A common assumption in blind equalization schemes using the Constant Modulus Algorithm (CMA) is that the source sequence is drawn from an independent, uniform distribution. Much of the analysis demonstrating the global convergence of CMA to an open-eye setting uses such an assumption. Also, much of this analysis has been performed in the baud-spaced equalizer setting, in which an infinite order equalizer is necessarily assumed to avoid the existence of local minima. However, recent results in the literature show that a finite fractionally-spaced equalizer allows for perfect equalization of moving average channels (under certain channel conditions known as equalizability). Futhermore, CMA has been shown to converge to a perfect equalizing setting under independent, uniformly distributed source.

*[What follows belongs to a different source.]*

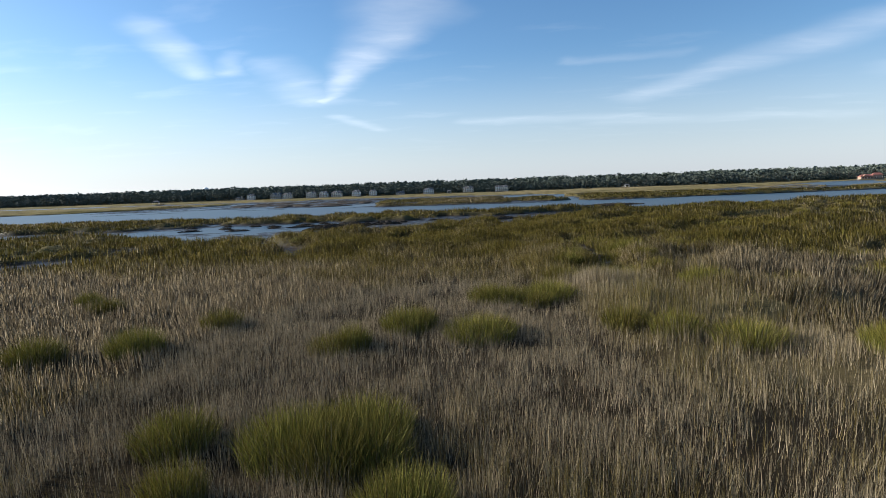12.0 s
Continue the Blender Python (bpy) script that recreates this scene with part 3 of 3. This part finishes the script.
# ---- green tussocks ----
def tussock_mesh(radius, tall, count, green, wide=0.023):
    count = int(count * (1.25 if wide < 0.03 else 1.5))
    wide = wide * (0.68 if wide < 0.03 else 0.62)
    a, r = rng.random(count) * 6.283, radius * np.sqrt(rng.random(count))
    pos = np.stack([r * np.cos(a), r * np.sin(a), 0 * a - 0.05], 1)
    high = tall * (1.0 - 0.35 * (r / radius) ** 2) * (0.6 + 0.5 * rng.random(count))
    me = blades("grass_tussock", pos, high, wide * (0.7 + 0.7 * rng.random(count)), np.clip(green + rng.normal(0, 0.12, count), 0, 1), "", lean=0.16,
                droop=(a, 0.30 * (r / radius) ** 1.5))
    return me


def surface(x, y):
    return float(ground_height(np.array([x]), np.array([y]))[0][0])


TUSSOCKS = [tussock_mesh(r, t, n, g) for r, t, n, g in ((1.0, 1.5, 1100, 0.9), (1.2, 1.45, 1300, 0.95), (0.8, 1.35, 800, 0.85), (1.4, 1.6, 1600, 1.0), (1.0, 1.3, 900, 0.8))]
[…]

This thesis work investigates the effect of source statistics on the location of CMA stationary points in the fractionally-sampled equalizer case under the conditions of equalizability. The work identifies the stationary points as the solution set of a system of multivariate polynomial equations with monomial coefficients given by the source moments. The work is divided into three main areas.

First, an investigation of the properties of the CMA error surface is performed assuming source independence. This section revisits some previously known results and then extends them by quantifying aspects of the error surface based on the source kurtosis. The relevancy of the results here point to the tradeoffs between coding gain (a function of the source distribution) and the error surface curvature (with its effects on convergence).

Next, features of a topological nature of the CMA error surface are discussed. Such properties, which hold independent of source statistics assumptions, form a bridge to the third section describing stationary point locations under temporal source correlation.

The mathematical tools used here (e.g. Groebner bases and Homotopy Methods) are just starting to appear in applications in signal processing. The results include a Monte-Carlo study of the effects of source correlation due to periodic inputs as well as an example of source sequences resulting from Markov models.